Filme: Prêt-à-Porter
Direção: Robert Altman
Onde: West Plaza 2, Eldorado 2, Center 3 e circuito

Quando Robert Altman anunciou que faria "Prêt-à-Porter", não fui o único a pensar que o fátuo mundo da alta-costura havia encontrado, finalmente, o seu mais adequado e implacável cronista cinematográfico. Tampouco fui o único a estranhar a entusiástica adesão dos figurões da moda ao projeto. O que esperavam eles de "Prêt-à-Porter"? Uma celebração de suas frivolidades? Não era bem isto que se podia esperar do cineasta que fez o que fez com a guerra do Vietnã ("M.A.S.H"), a música country ("Nashville"), a classe média ("Cerimônia de Casamento"), Hollywood ("O Jogador") e a Califórnia ("Short Cuts").
O alemão Karl Lagerfeld, um dos raros estilistas ressabiados com o projeto, justificou sua deserção da maneira mais franca possível: "Quem for ver um filme sobre moda dirigido pelo sr. Altman irá se lembrar apenas do filme e não das roupas. Receio que ele vá transformar a moda num pesadelo de desenho animado". Podemos xingar Lagerfeld de tudo -de bichona, arrogante, mistificador, autoritário-, menos de ingênuo e imprevidente. O que ele esperava afinal se confirmou. Menos pelos méritos de Altman do que pelos deméritos das roupas em desfile, quase todas iguais em extravagância e mau gosto, logo perfeitamente olvidáveis.
Tomando as dores de sua tribo, o "Führer" da costura teutônica impediu, através da Justiça, que o pesadelo de Altman estreasse na Alemanha, dois meses atrás. Aí, sim, foi ingênuo, aumentando a curiosidade em torno de um filme que, em outros países, pouca receptividade teve, porque o circo da alta-costura é um microcosmo que, a rigor, interessa apenas aos que frequentam o seu picadeiro. Mesmo contando com um elenco de fazer inveja a qualquer festa do Oscar, "Prêt-à-Porter" é um espetáculo um tanto confuso, dispersivo e pouco gratificante para a maioria dos espectadores.
Todos os grandes filmes de Altman são assim: polifônicos, tumultuados e desnorteantes.
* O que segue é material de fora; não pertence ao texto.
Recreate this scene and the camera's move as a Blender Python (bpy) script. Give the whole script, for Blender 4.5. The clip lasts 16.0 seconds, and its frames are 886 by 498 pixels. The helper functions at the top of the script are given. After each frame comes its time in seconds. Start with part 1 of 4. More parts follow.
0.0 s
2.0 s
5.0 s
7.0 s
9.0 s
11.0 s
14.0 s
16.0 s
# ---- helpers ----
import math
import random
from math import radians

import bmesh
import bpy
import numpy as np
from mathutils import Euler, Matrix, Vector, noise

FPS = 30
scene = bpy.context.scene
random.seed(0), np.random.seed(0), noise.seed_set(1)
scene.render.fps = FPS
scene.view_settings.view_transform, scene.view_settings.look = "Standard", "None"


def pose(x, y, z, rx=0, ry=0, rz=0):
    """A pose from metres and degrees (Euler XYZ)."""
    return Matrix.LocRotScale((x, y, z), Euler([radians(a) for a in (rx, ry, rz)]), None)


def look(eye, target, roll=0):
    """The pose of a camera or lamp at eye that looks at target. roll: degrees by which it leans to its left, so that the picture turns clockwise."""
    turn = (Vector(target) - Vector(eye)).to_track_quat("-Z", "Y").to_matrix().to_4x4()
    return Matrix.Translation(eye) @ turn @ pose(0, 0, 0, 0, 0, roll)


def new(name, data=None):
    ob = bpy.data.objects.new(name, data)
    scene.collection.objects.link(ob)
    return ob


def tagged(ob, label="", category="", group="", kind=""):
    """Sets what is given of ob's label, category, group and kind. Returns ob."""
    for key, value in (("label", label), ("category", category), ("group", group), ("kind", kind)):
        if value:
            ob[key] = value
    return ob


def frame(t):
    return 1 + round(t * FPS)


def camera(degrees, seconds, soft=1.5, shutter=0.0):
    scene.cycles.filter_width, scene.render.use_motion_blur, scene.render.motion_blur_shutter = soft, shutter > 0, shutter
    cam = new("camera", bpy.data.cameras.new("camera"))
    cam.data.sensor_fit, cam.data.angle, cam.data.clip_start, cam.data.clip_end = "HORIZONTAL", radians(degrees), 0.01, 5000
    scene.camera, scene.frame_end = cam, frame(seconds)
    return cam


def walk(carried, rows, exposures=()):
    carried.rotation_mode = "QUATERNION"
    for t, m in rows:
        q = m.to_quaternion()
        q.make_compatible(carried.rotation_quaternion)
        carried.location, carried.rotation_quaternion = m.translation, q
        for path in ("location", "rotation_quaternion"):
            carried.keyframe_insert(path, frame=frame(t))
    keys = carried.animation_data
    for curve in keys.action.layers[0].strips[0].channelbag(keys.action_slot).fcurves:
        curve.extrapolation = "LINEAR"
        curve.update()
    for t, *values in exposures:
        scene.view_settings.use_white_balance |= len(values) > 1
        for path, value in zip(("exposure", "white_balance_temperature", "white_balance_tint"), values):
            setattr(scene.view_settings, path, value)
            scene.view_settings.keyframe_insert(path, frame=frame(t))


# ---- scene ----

Neste, porém, a química não deu certo. Quase todas as piadas e gags dão chabu: situações que no roteiro deviam soar engraçadas se ressentem na tela de uma letal frouxidão narrativa, raros personagens tomam corpo e alma em meio à vaudevillesca ciranda armada nos bastidores da "haute couture".
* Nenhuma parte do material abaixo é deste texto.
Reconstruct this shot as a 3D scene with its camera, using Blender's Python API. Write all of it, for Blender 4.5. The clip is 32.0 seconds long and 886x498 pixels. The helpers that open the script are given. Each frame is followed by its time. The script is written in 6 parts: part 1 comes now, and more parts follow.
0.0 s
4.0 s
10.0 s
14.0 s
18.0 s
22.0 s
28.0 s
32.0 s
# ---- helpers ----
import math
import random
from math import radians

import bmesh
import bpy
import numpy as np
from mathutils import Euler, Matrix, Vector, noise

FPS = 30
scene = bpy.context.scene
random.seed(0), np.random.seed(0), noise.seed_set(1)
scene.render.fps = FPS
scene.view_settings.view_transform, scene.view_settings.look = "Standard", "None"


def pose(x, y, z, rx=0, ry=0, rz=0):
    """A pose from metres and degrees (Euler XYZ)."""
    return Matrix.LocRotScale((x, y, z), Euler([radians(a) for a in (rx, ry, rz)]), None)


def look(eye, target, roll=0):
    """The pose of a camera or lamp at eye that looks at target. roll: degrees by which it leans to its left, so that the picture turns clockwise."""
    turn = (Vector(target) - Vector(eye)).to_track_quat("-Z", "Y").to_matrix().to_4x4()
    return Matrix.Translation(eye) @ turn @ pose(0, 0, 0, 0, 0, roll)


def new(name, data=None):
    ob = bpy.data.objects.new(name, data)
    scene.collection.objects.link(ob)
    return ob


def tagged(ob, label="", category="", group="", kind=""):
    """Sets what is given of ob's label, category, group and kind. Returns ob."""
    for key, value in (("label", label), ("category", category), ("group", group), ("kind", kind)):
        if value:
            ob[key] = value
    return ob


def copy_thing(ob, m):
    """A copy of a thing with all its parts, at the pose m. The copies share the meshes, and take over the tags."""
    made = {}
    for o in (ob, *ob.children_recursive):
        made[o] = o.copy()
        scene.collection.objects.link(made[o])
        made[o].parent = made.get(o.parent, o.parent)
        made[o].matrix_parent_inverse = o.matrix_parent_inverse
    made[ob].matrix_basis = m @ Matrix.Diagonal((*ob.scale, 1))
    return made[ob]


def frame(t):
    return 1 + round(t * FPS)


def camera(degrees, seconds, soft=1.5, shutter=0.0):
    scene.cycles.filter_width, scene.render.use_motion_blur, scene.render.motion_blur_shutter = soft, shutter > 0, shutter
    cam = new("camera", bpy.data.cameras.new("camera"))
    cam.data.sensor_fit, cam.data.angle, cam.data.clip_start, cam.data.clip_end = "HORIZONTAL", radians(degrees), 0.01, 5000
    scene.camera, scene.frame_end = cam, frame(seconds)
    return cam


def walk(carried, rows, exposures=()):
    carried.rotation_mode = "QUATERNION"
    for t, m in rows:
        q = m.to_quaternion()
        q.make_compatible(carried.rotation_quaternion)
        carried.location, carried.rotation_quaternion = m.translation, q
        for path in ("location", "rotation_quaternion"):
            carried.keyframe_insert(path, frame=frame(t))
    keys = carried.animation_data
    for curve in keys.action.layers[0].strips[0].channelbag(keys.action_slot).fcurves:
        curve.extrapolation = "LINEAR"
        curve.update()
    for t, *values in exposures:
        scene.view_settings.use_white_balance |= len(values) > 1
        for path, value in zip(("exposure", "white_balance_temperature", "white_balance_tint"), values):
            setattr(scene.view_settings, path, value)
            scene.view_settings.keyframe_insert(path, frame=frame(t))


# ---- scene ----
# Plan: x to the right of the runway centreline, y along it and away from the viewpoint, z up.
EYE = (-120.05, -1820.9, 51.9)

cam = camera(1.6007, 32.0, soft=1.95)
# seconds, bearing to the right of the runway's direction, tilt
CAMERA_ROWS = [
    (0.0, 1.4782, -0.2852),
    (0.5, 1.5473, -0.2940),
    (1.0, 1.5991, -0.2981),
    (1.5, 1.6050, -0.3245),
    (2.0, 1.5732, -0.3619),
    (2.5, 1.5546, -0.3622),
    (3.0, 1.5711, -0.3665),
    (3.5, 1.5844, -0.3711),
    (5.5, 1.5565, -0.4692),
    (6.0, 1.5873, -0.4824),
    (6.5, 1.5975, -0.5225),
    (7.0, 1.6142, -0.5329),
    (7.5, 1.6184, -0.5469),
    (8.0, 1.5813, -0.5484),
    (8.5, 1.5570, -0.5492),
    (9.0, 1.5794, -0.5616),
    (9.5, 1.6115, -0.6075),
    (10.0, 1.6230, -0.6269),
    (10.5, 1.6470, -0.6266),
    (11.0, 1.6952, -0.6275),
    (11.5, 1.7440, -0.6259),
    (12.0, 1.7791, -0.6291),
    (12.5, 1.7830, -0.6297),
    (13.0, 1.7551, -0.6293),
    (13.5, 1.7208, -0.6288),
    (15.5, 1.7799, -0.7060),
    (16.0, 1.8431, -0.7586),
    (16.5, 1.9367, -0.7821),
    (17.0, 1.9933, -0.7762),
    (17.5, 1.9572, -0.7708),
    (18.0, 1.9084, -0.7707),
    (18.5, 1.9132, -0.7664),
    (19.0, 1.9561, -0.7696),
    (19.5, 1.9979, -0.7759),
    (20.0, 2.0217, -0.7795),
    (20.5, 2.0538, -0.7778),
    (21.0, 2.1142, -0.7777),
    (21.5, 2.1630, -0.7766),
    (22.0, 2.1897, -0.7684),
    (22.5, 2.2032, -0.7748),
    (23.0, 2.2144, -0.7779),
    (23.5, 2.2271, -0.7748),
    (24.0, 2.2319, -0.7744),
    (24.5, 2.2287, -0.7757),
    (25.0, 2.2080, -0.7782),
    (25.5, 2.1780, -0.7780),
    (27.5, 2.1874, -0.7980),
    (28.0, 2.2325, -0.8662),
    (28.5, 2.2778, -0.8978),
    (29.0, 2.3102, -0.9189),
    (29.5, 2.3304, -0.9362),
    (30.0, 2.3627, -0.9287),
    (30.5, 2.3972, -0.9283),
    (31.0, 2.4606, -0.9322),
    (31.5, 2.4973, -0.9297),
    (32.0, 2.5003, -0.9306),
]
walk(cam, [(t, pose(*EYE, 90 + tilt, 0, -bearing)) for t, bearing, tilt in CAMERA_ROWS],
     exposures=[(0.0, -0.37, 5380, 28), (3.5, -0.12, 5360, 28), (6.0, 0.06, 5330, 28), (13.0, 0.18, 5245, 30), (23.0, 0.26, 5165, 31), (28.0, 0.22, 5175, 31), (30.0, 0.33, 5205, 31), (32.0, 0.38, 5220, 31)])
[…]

Mas, ao contrário do que disse a crítica estrangeira, "Prêt-à-Porter" não é um monumental fiasco. Talvez porque esperasse o pior (e o pior de Altman costuma ter dimensões ciclópicas), acabei achando o filme agradável de se ver. Qualquer coisa que exponha as ridicularias e o parasitismo do "mundo fashion" pode contar com a minha indulgente simpatia.
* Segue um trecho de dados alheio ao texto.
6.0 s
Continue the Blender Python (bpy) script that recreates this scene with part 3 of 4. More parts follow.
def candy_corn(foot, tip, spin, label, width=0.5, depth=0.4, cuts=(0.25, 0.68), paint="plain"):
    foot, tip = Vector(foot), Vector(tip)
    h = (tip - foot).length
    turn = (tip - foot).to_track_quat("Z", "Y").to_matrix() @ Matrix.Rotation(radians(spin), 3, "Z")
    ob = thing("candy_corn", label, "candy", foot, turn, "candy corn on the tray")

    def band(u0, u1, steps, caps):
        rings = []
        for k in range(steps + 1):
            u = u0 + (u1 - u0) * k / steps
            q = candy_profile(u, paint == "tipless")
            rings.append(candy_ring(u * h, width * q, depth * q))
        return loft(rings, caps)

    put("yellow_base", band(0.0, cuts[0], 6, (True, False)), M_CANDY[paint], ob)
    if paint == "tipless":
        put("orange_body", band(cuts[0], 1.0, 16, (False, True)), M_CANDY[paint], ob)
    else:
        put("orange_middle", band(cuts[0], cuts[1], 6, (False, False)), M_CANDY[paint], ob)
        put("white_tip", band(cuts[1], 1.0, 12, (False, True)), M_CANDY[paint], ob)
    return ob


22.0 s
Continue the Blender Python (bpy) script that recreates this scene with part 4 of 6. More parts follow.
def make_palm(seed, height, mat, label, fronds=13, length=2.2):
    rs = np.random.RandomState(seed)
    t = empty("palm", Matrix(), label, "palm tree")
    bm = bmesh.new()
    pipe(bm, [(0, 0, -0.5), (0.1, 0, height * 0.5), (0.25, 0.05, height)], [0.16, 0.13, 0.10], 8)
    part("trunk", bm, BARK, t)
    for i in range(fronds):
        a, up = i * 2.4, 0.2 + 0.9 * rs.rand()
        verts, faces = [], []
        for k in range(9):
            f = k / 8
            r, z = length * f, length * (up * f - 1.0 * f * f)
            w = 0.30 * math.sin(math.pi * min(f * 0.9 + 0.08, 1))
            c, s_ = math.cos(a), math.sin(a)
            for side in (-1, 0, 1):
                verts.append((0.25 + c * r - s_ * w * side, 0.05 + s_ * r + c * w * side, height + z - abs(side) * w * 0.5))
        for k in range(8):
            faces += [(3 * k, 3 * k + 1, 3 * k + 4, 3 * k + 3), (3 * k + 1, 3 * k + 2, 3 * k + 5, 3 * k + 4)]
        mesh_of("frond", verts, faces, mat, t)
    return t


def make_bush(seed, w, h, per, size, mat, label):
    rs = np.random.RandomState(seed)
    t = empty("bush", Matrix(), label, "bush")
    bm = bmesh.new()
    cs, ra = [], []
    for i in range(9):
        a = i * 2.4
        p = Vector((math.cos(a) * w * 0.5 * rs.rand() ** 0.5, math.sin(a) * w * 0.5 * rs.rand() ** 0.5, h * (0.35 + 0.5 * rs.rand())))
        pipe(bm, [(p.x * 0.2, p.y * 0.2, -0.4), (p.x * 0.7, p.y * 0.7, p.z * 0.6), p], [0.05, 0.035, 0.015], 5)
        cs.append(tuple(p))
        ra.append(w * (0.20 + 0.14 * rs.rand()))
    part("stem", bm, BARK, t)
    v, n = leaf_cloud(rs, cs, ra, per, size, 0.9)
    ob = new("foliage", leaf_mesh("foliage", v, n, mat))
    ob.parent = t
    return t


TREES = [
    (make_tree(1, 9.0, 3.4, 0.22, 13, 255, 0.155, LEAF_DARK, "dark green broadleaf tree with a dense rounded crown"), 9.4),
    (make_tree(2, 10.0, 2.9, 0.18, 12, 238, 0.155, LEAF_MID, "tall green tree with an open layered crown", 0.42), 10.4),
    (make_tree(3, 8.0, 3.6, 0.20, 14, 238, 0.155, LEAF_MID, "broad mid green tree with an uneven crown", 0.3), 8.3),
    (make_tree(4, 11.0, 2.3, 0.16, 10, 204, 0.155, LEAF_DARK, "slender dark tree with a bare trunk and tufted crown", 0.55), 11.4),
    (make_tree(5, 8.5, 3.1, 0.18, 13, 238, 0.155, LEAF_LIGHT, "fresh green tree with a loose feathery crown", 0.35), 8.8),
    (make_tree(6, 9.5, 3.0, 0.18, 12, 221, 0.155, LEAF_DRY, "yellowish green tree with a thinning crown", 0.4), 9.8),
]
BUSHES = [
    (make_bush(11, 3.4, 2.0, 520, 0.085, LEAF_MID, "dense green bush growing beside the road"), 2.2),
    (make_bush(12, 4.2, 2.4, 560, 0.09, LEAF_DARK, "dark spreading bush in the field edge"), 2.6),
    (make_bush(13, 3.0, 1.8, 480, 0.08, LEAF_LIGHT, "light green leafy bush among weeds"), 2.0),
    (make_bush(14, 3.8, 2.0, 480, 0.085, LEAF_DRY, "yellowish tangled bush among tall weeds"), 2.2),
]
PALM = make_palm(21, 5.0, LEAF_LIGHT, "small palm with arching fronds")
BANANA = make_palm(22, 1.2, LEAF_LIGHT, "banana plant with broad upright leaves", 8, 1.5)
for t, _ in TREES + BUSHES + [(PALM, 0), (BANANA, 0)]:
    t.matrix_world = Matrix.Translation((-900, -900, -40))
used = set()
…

Altman não ridiculariza, apenas expõe um ambiente por si só caricatural ao extremo. Fellini talvez fizesse uma sátira devastadora ao narcisismo, aos faniquitos e ao canibalismo que nele vicejam. Menos escrachado, Altman orquestrou uma farsa mimética, disfarçada de documentário, que não se limita a alvejar Jean-Paul Gaultier & cia., mas também o jornalismo irresponsável, representado pelos personagens de Tim Robbins e Julia Roberts, que fazem sua cobertura sem sair do quarto do hotel, copiando tudo da televisão.
Em "Prêt-à-Porter", morte e vida, belo e feio, nus e vestidos, merda e moda rimam entre si -nem sempre com a necessária sutileza, é verdade-, mas que essas rimas tenham sido pensadas é uma prova de que Altman ancorou sua anárquica mise-en-scène num roteiro altamente elaborado. Não o bastante, contudo, para fazer de seu filme "uma reflexão profunda sobre as contradições do mundo ocidental", para usar a expressão de um crítico francês.
A melhor idéia de "Prêt-à-Porter" é, curiosamente, um filme que o cantor Harry Belafonte diz estar filmando em Paris. Nele, Ronald Reagan morre, Nancy Reagan assume a presidência, o coronel Oliver North vira ministro da Saúde e Sidney Poitier assume a direção do American Express. Bem que Altman poderia filmá-lo. Com, espera-se, outro senso de humor e medida.